ある経済観測筋は、いくつかの支店への破壊行為に続いて、銀行が無期限ストライキに巻き込まれ、完全閉鎖に至り、そして市民との直接的な対峙を余儀なくされるのではないかと危惧している。

土曜日、レバノンの経済団体複数が、銀行への破壊行為を非難し、現行の危機を最小限の損失で切り抜け、預金者の権利を守るために、皆が理性的かつ責任のある行動をとる必要があると、強く主張した。

一方、ヒズボラは、同党の出先機関がほぼ不在で、ドゥルーズ派とキリスト教徒が圧倒的多数を占めるスーク・アル・ガルブ・アレイ地区に、米国の制裁対象となっているアル・カード・アル・ハサン協会の新しい支部を開設すると発表した。

アル・カード・アル・ハサン協会はヒズボラの金融部門とされている。つまり、この新支店は、崩壊途上の国家の金融機関を犠牲として、ヒズボラの金融機関が成長していることを明らかにしているのだ。

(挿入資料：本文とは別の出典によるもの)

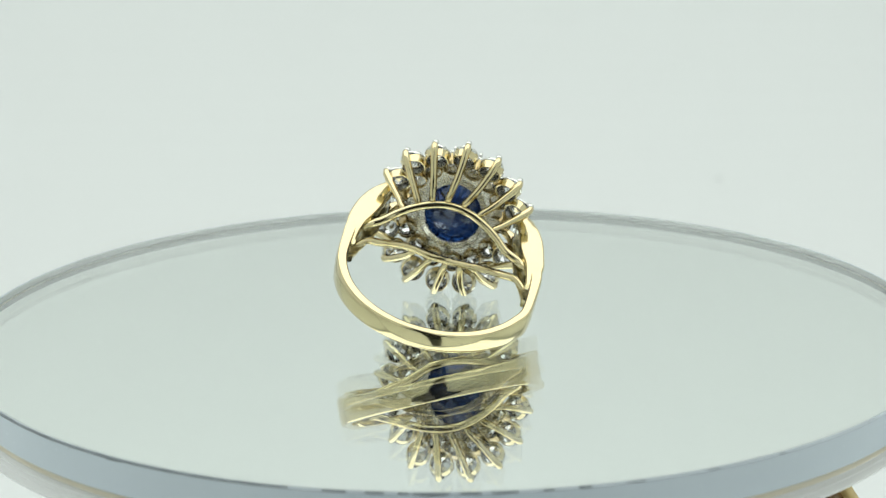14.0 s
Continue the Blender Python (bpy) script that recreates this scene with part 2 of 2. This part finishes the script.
def rim_arc(a0, a1, deep, mat):
    """A worn dark stretch of the bevel from a0 to a1 degrees, tapering at its ends; deep in mm down the edge."""
    bm = bmesh.new()
    n = max(10, round((a1 - a0) * 1.5))
    last = None
    for k in range(n + 1):
        a, s = radians(a0 + (a1 - a0) * k / n), k / n
        w = min(1.0, 12 * min(s, 1 - s) ** 1.3 + 0.05) * (0.8 + 0.35 * math.sin(a * 61) * math.sin(a * 23))
        loop = []
        for r, z in ((DISC_R - 0.12 - 0.05 * w, 0.006), (DISC_R - 0.12, 0.012), (DISC_R + 0.014, -0.10), (DISC_R + 0.010, -0.12 - deep * w), (DISC_R - 0.05, -0.12)):
            loop.append(bm.verts.new(((DISC[0] + r * math.cos(a)) * MM, (DISC[1] + r * math.sin(a)) * MM, z * MM)))
        if last:
            for i in range(5):
                bm.faces.new((last[i - 1], last[i], loop[i], loop[i - 1]))
        else:
            bm.faces.new(loop)
        last = loop
    bm.faces.new(last[::-1])
    bmesh.ops.recalc_face_normals(bm, faces=bm.faces)
    part("worn_stretch", bm, mat, turntable, "dark worn stretch of the bevel", smooth=40)


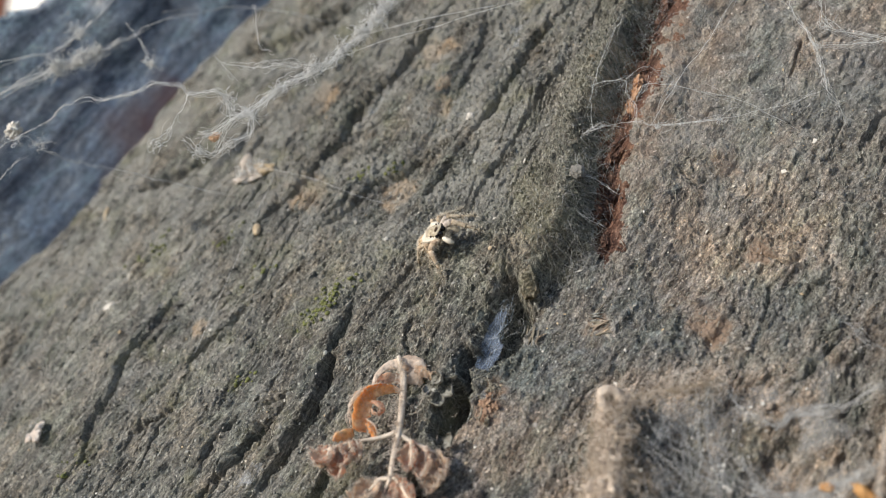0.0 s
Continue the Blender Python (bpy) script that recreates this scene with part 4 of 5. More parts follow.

匿名を希望するある経済学者は、アル・カード・アル・ハサン協会は、銀行が衰退し融資が困難となっていることから利益を得ていると指摘した。アル・カード・アル・ハサン協会はそれに乗じて、金や不動産を担保に取った上で融資を行っているのだという。

「この協会は、融資をし、その金額を回収するまで担保を保持します。そして、お客様がローンを清算されない場合、協会は金や不動産を売却します」と、アル・カード・アル・ハサン協会は述べている。

同協会のファイルシステムは1年前にハッキングされ、預金者や借用人に関するデータの一部がリ流失した。流失したデータには、同協会が約5億米ドルの預り資産を保持し、4億5,000万米ドル相当の貸付を行っていたことが示されていた。

アル・カード・アル・ハサン協会はBDLの認可を受けていない。そのため、借用人が何らかの問題に直面したとしても、同協会は司法当局の追及を受けたり、責任を負うことは無い。

元国会議員のムスタファ・オールーシュ氏は、「この支部を開設することで、ヒズボラは無宗派ですべて人々のためのものなのだという印象を与えようとしています。事実として、ヒズボラは、国境を越えて行う密輸やカプタゴン取引、国家の崩壊から得ているような利益を、この協会から得てはいません」と、アラブニュースに語った。
オールーシュ氏は、「国家としてのレバノンは両手を縛られている状態です。憲法が適用され、レバノン政府が確約した改革が行われない限り、この国家の残骸は決定を下すことができません」と、続けた。

オールーシュ氏は、暴動は政府に圧力をかける理由になるので銀行にとって都合が良いものであり、そのようにして銀行は国民の預金の消失の全責任を負うことを免れ、国家やBDLの共犯者に成り果せるのだと付け加えた。